Toen m’n vader ziek werd, heeft m’n moeder hem gedwongen zijn vrije leven als huisschilder op te geven en in de fabriek te gaan werken. Dat bood meer financiële zekerheid. M’n vader heeft er nooit kunnen aarden. Dat zorgde voor problemen tussen hen. Jarenlang heb ik geen kwaad woord over m’n vader willen horen. Nu zie ik dat hij ook geen heilige was, evenmin als ik. Ik heb m’n moeder altijd op afstand gehouden. Ook toen ze, na het overlijden van mijn vader, toenadering zocht.
Oudjaarsavond 1987 dacht ik: alles is gezegd, alles is uitgesproken. We zetten nu een punt. Ik accepteer de situatie zoals die is en vergeef haar wat ze me heeft aangedaan. We praatten er nog wel over, maar het geruzie was over. Zes weken daarna overleed ze aan een maag-darmbloeding.”
Wie beïnvloedden uw keuze?
„Ik stond er alleen voor. Van mijn broer hoefde ik geen steun te verwachten. Hij was was aan de drank geraakt en door m’n moeder het huis uit gezet. Ooms en tantes kenden onze gezinssituatie, maar hielpen me niet de goede richting uit.”
Hoe had uw leven eruitgezien als u deze keuze niet had gemaakt?

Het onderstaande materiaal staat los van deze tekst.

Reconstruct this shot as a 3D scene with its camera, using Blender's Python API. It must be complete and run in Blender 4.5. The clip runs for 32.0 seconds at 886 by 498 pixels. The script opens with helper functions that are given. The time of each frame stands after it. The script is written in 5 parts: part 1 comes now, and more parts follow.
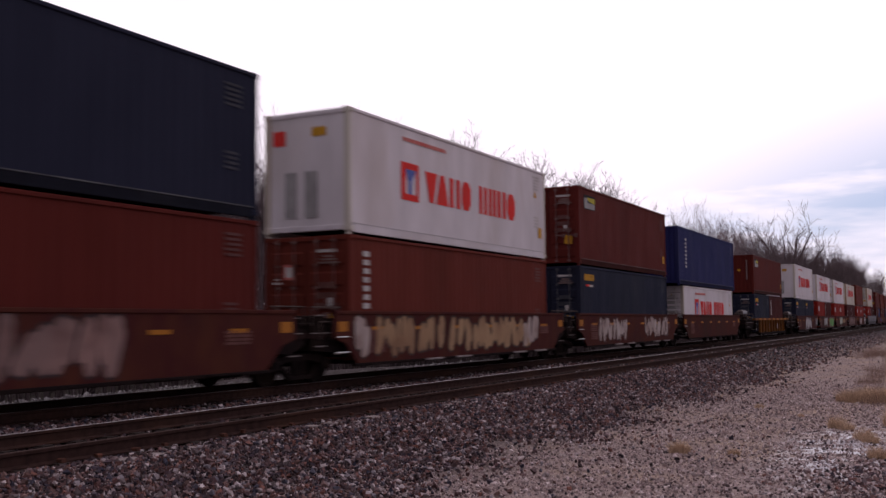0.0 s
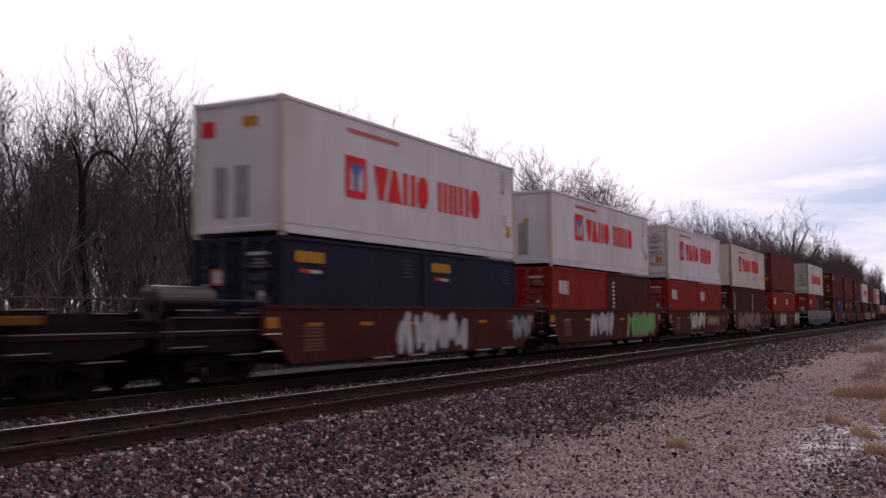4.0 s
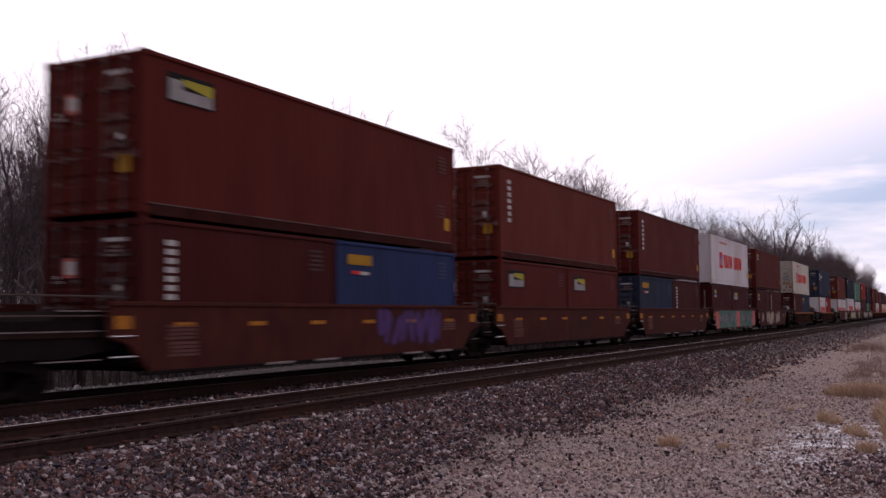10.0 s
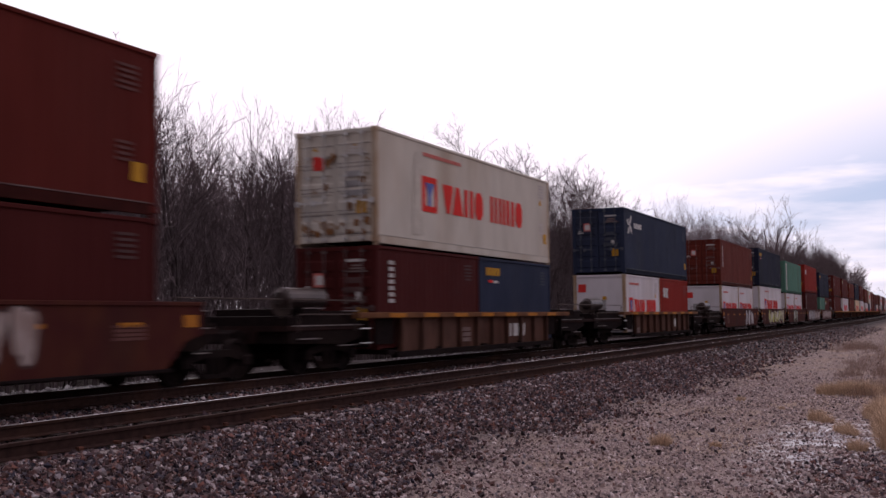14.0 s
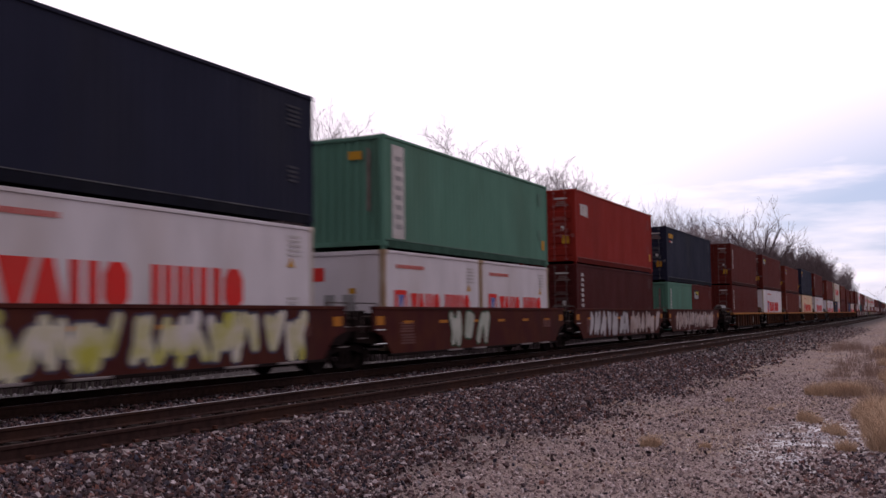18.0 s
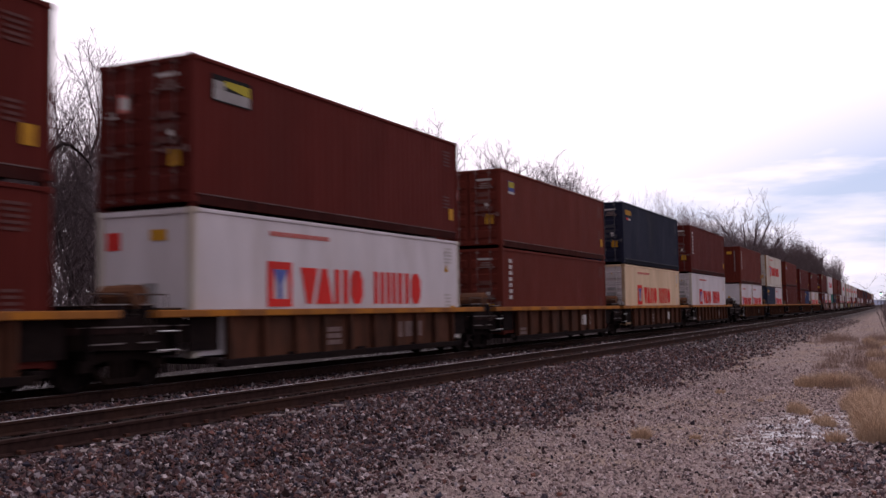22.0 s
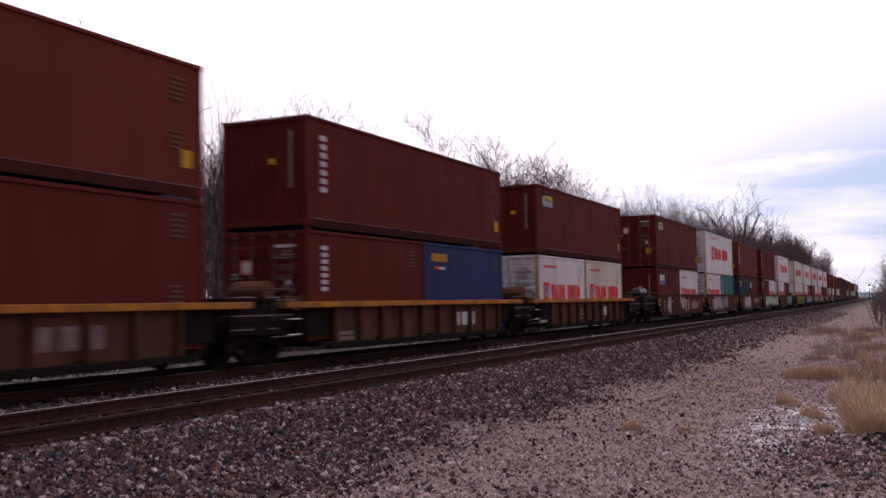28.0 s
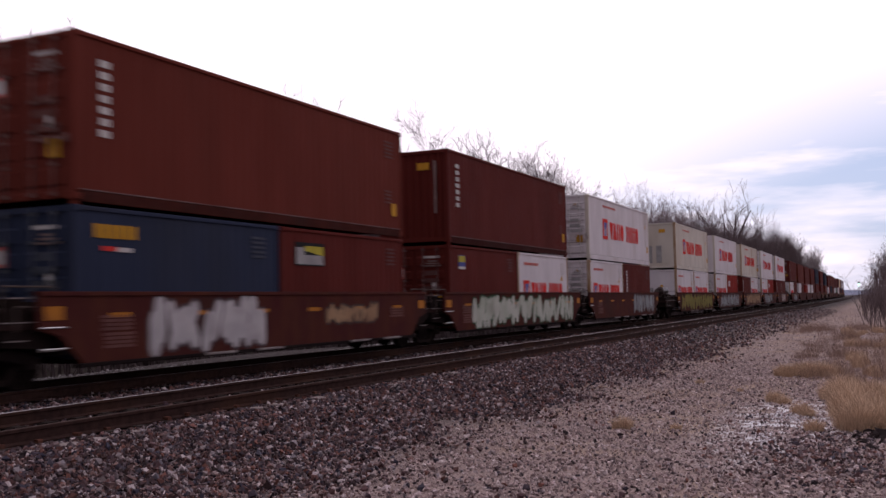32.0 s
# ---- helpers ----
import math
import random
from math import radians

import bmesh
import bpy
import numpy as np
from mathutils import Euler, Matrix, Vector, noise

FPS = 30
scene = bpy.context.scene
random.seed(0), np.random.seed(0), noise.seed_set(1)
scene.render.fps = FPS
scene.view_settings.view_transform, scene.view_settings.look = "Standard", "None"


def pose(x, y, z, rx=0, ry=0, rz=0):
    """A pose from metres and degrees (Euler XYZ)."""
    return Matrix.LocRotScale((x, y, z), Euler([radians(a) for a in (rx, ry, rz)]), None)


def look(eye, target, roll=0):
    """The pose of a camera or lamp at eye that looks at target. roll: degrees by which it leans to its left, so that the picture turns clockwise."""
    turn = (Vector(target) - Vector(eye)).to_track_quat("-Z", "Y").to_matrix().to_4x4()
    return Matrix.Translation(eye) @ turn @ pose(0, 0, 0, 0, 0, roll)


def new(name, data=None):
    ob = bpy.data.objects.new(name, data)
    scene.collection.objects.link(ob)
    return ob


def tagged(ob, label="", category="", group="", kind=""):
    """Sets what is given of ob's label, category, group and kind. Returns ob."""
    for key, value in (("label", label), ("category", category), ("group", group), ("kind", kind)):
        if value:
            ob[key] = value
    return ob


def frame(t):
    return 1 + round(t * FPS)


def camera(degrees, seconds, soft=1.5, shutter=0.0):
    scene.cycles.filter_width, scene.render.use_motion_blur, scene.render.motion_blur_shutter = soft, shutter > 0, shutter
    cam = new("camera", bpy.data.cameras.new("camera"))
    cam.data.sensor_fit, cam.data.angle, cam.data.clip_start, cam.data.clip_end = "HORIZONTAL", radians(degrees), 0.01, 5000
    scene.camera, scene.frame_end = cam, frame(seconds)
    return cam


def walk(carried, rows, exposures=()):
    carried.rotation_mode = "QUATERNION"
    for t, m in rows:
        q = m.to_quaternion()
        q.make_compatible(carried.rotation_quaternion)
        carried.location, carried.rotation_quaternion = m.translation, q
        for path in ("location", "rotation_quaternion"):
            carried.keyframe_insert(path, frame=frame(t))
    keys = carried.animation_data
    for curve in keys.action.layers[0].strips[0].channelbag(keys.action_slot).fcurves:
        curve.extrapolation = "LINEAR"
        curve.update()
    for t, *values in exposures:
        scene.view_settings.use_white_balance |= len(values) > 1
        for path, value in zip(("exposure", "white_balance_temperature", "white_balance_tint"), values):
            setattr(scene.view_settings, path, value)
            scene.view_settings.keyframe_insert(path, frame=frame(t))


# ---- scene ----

„Ik ben bang dat ik dan een haatdragende vrouw was geworden. Nu hoef ik alleen maar –tussen aanhalingstekens– te dealen met mijn minderwaardigheidscomplex.”
„Door het contact met evangelist Henk Bor heeft mijn leven een heel andere wending gekregen” - Diane de Jong, dochter van een aan alcohol verslaafde moeder
Hoe beïnvloedt deze keuze uw geestelijk leven?
„De dankbaarheid aan God overheerst nu. Hij heeft het zo geleid dat ik twee jaar uit huis ben geweest. Dat ik naar de vergeving toe mocht groeien. Het verstand en het vermogen daarvoor kreeg ik van Hem. Nu zeg ik: Ik heb nog anderhalve maand gekregen om met haar in het reine te leven. Misschien was langer in goede harmonie met haar leven veel moeilijker geweest. Want: als ze was blijven leven, had ze het dan volgehouden om niet dronken te zijn als ik kwam?
Ik ben na haar overlijden ontzettend boos geweest op God. Alles wat ik had, nam Hij me af. Ik stond alleen op de wereld. Toen kreeg ik twee folders in de brievenbus. Van twee evangelisatieposten. Bij de een kon ik een Bijbelcursus aanvragen, bij de ander een gesprek. Aan contact had ik wel behoefte en daarom reageerde ik op de laatste folder. Een paar weken later stond er een man in een zwart pak voor de deur. Ik dacht: wie is er nu overleden? Het bleek evangelist Henk Bor te zijn.
Door het contact met Bor heeft mijn leven een heel andere wending gekregen. Van rooms-katholiek werd ik protestants. Door m’n huwelijk met Ewoud werd ik van Belg Nederlander. Het kruis is belangrijk voor me geworden. De God Die me toen woonruimte gaf, is vandaag Dezelfde. Hij bemoeit Zich met mijn dagelijks leven. Dat houdt me op de been als ik me zorgen maak over de mensen die me lief zijn, maar die niet met God willen leven.”
Per dag maken mensen gemiddeld 30.000 keuzes. De meeste daarvan zijn niet ingrijpend. Sommige wel.